For one, Ride Along 2 takes a long while before it gets moving with green-eared Ben (Hart) and his soon-to-be brother-in-law loose cannon detective James (Cube) investigating a Miami-based drug ring that found its way into Atlanta PD jurisdiction. Because first it goes out of its way to have Ben return on James’ shitlist when his ridiculous hijinks leads to James’ partner Mayfield (Tyrese Gibson in a role that seems like way too little screentime for him, coming from a guy who doesn’t even like Gibson) getting shot, a moment that leads to Ben’s suspension. James is assigned to Miami to trail the dealer the three of them had just busted to his boss, while Ben is stuck at home annoying his fiancee Angela (Tika Sumpter). James suddenly and arbitrarily decides that taking Ben off of his sister’s hands while she plans their wedding will scare him out of wanting to be a detective and so Ben and James are headed to Miami FINALLY. The movie dedicates this retroactive manner of plotting to get our heroes actually involved in the movie when it would be infinitely simpler to just establish the two of them as partners from the get-go. Ice Cube is angry enough to make his scowl natural even when Kevin Hart is doing nothing wrong.

And so that sort of summarizes the script for the entirety of it, Hay and Manfredi as screenwriters dedicating themselves so thoroughly to making the plot complicated, almost to avoid being mistaken as boilerplate buddy cop action-comedy, except that it’s exactly that once you cut through all the bullshit, from the introduction of Olivia Munn as a tough-as-hell Miami detective (she’s simply no match for Cube, though) and the certainty from her very first scene that she will be a romantic interest for James, to the moment under fire that Ben proves to have skills that save the moment (in an ugly animated sequence that feels like if the video game Grand Theft Auto were made by the guys who made the movie Foodfight!), to Pope telling a failed lackey that he won’t kill him before ordering him killed. It’s all the same beats that you’d find in any other movie, but Ride Along 2 shoots itself in the foot by convoluting the moments in between those recognizable cliches and failing to come off as anything less than annoying.
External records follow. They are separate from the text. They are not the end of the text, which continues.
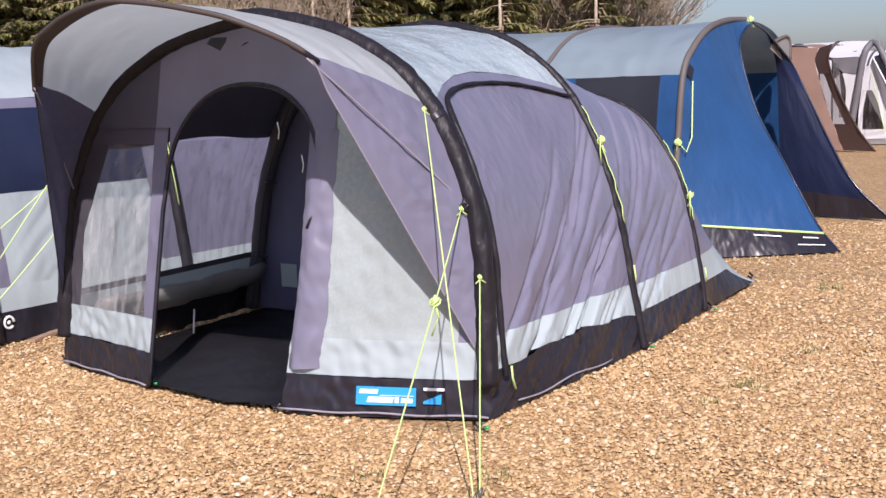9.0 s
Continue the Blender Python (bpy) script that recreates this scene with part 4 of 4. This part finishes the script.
# ---- gravel ----
def make_gravel():
    """Loose angular chips over the ground, thinner further off."""
    m, nt, p = material("tan_gravel_chip")
    gi = nt.nodes.new("ShaderNodeNewGeometry")
    c = ramp(nt, gi.outputs["Random Per Island"], [(0.0, (0.31, 0.182, 0.08)), (0.3, (0.465, 0.295, 0.132)), (0.7, (0.565, 0.382, 0.195)), (0.92, (0.65, 0.48, 0.285)), (1.0, (0.75, 0.635, 0.47))])
    nt.links.new(c, p.inputs["Base Color"])
    p.inputs["Roughness"].default_value = 0.75
    rng = np.random.default_rng(11)
    pts = []
    # bands of distance: y from, y to, x from, x to, chips per square metre
    for y0, y1, x0, x1, dens in ((4.2, 7.6, -3.8, 4.2, 4600), (7.6, 9.6, -3.8, 5.2, 2000), (9.6, 13.0, 1.4, 7.0, 800)):
        n = int((y1 - y0) * (x1 - x0) * dens)
        pts.append(np.stack([rng.uniform(x0, x1, n), rng.uniform(y0, y1, n)], 1))
    pts = np.concatenate(pts)
    rel = pts - np.array((0.55, 6.0))
    u, v = rel @ np.array((-UX.x, -UX.y)), rel @ np.array((VY.x, VY.y))
    keep = ~((u > 0.03) & (u < 2.87) & (v > -0.12) & (v < 4.0))
    keep &= (pts[:, 0] > 0.45 - 0.49 * pts[:, 1]) & (pts[:, 0] < np.maximum(2.9, 0.37 * pts[:, 1] + 0.2))
    pts = pts[keep]
    n = len(pts)
    size = rng.lognormal(math.log(0.0090), 0.36, n).clip(0.004, 0.022)
    asp = rng.uniform(0.55, 1.0, n)
    hgt = size * rng.uniform(0.3, 0.65, n)
    rot = rng.uniform(0, 6.283, n)
    tilt = rng.uniform(-0.35, 0.35, (n, 2))
    # a chip: five-sided foot, smaller five-sided top
    k = 5
    ang = (np.arange(k) / k * 2 * np.pi)[None, :] + rng.uniform(-0.35, 0.35, (n, k))
    rad = size[:, None] * rng.uniform(0.75, 1.2, (n, k))
    lx, ly = np.cos(ang) * rad, np.sin(ang) * rad * asp[:, None]
    top = rng.uniform(0.45, 0.8, (n, 1))
    X = np.concatenate([lx, lx * top], 1)
    Y = np.concatenate([ly, ly * top], 1)
    Z = np.concatenate([np.zeros((n, k)), np.repeat(hgt[:, None], k, 1)], 1)
    Z = Z + X * tilt[:, :1] + Y * tilt[:, 1:]
    cx, sx = np.cos(rot)[:, None], np.sin(rot)[:, None]
    WX, WY = X * cx - Y * sx + pts[:, :1], X * sx + Y * cx + pts[:, 1:]
    WZ = Z - 0.022 + rng.uniform(0.0, 0.012, (n, 1))
    co = np.stack([WX, WY, WZ], 2).reshape(-1, 3)
    base = (np.arange(n) * 2 * k)[:, None]
    quads = np.concatenate([base + np.array([i, (i + 1) % k, k + (i + 1) % k, k + i]) for i in range(k)], 1).reshape(-1, 4)
    tops = base + np.arange(k, 2 * k)[None, :]
    me = bpy.data.meshes.new("gravel")
    nq, nt2 = len(quads), len(tops)
    me.vertices.add(len(co))
    me.vertices.foreach_set("co", co.ravel())
    me.loops.add(nq * 4 + nt2 * k)
    me.loops.foreach_set("vertex_index", np.concatenate([quads.ravel(), tops.ravel()]).astype(np.int32))
    me.polygons.add(nq + nt2)
    me.polygons.foreach_set("loop_start", np.concatenate([np.arange(nq) * 4, nq * 4 + np.arange(nt2) * k]).astype(np.int32))
    me.update(calc_edges=True)
    me.materials.append(m)
    g = new("gravel", me)
    tagged(g, "loose tan and cream gravel chips scattered round the tents", "gravel", kind="stuff")


make_gravel()


def weeds():
    """Small tufts of grass that come up through the gravel."""
    m = plain("weed_green", (0.10, 0.15, 0.03), 0.7, 0, 0.3, 30)
    r = random.Random(8)
    vs, fs = [], []
    for cx, cy, s, n in ((0.62, 5.3, .06, 30), (0.55, 5.15, .05, 24), (1.95, 6.6, .07, 40), (2.5, 7.3, .06, 30), (3.2, 9.2, .08, 40), (-0.05, 5.1, .05, 20), (0.1, 5.35, .05, 20), (1.7, 6.3, .05, 20), (6.6, 20.5, .25, 80)):
        for i in range(n):
            x, y = cx + r.gauss(0, s * .7), cy + r.gauss(0, s * .7)
            a, hh = r.uniform(0, 6.28), r.uniform(.25, .6) * s
            dx, dy = math.cos(a) * .003, math.sin(a) * .003
            k = len(vs)
            vs += [(x - dx, y - dy, -.015), (x + dx, y + dy, -.015), (x + dy * 6, y - dx * 6, hh)]
            fs.append((k, k + 1, k + 2))
    tagged(part("grass_tufts", (vs, fs), m, None, "", False), "small green weeds growing through the gravel", "grass", kind="stuff")


weeds()
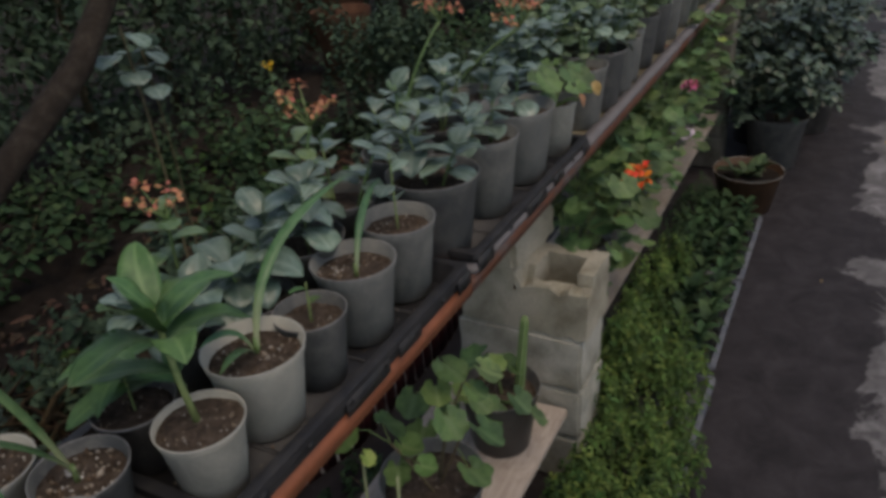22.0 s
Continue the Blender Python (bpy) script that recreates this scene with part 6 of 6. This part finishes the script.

It also probably doesn’t help its case when it gives itself more comedy than the first movie, because now its not just Hart yapping at his bemused co-stars forever and ever but Ken Jeong enters the scene as a hacker-turned-hunted-informant. Jeong, like Hart, can either be passably amusing when he’s in the right sort of role and gets the right sort of material (CommunityThe DUFF) or he can be the fucking worst when he doesn’t. Take a good guess at what the circumstances are here.


But of course, I guess I should be especially alarmed when the idea behind setting anything in Miami is to make it feel like luxury porn by any means, and Ride Along 2 doesn’t care so much for that, not even the blandest travelogue fashion. The closest Story gets to tapping that shimmering city look to it is a sequence in which the protagonists infiltrate Pope’s mansion and… well, that’s all interiors. The second closest it gets to that is another darkened interior, a club that looks no more distinguishable from any of the clubs in Atlanta. All with either flat or underlighting that is way beyond the usually competent director. The movie can’t even be bothered to make a car chase on Ocean Dr. feel anywhere near hectic or busy as it would be at any point or a party yacht near Miami beach feel anything but cramped with Ken Jeong spending the sequence smiling at a computer. I’m not attached to this city at all, but a movie shot in Miami that doesn’t feel at all like it lives in Miami just feels sad to me. Even with all of Hart’s tacky shirts trying to come off as vibrant.

It’s still not anywhere near as dysfunctional as the Fantastic Four movies, but it’s proof that Tim Story always gets to his worst when he has to make a sequel to his films, even if Ride Along was never as enjoyable as Think Like a Man was. Everything’s just slightly more broken than before, Cube and Hart’s chemistry is getting more worn-out to the point of outright incompatibility, the energy is unsteady and frenetic, it’s just all feeling like this franchise outstayed itself and it’s only a sequel already. But yet that doesn’t assuage the fact that this is a ride that feels like it really went nowhere in the end.